Man wearing a yellow crochet hat, white shite and black jacket from collaboration between Fibershed and Phoebe English for COP26
Photo is by Asia Werbel

Fibershed

Fibershed is a non-profit that helps brands to access hyper-local textile supply chains, making use of regenerative farming practices that trap carbon in soil rather than just emitting it.

In collaboration with its regional arm in South East England, designer Phoebe English recently created a range of garments presented at the COP26 climate conference (above), for which all textiles were grown, dyed, spun and processed within a 250-kilometre radius of her London studio.

“This approach means you are not growing hectares of cotton, you’re growing different types of crops that naturally thrive in the area such as nettle or hemp,” Rousselot said.

“These crops are grown in a way that is balanced with the environment and actually helps rebuild soil health, captures carbon and fights biodiversity loss.”


Close-up of Dakala Cloth weaving process by Nkwo Onwuka using blue and orange yarn

Nkwo by Nkwo Onwuka

British-Nigerian designer Nkwo Onwuka developed a new African textile called Dakala, which resembles handloom-woven cloth but is made by stripping and sewing together pieces of discarded denim.

With the aim of “weaving waste into wealth”, she now trains local women in Abuja to use their skills in traditional textile crafts to create new clothing from the mountains of garment waste that are shipped to Nigeria from western countries.

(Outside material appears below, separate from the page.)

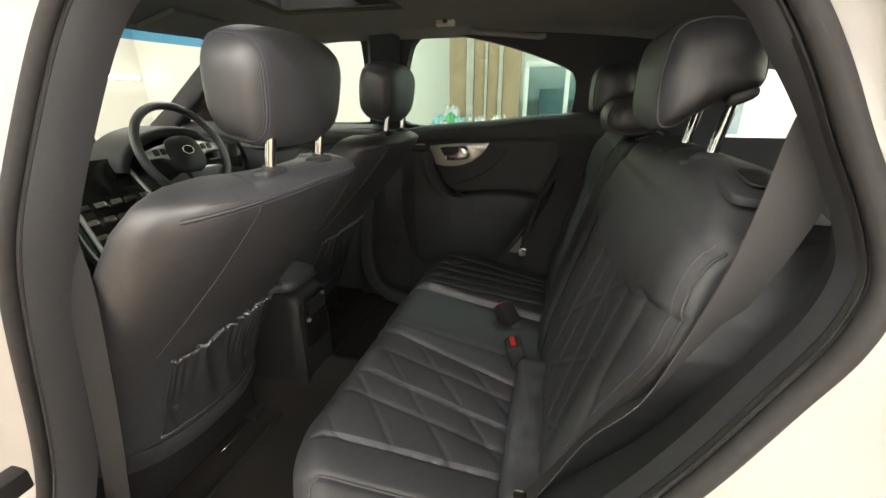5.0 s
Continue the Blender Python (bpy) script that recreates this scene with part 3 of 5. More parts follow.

“She’s also started looking at sourcing cotton locally,” Rousselot explained. “Nigeria doesn’t grow a lot of cotton but unlike in Kyrgyzstan, where it’s a cause of desertification, in Nigeria it can grow rain-fed so it doesn’t require extra irrigation.”

“She’s creating this system where profit is distributed locally so that the living and working conditions of local communities can improve through her activity.”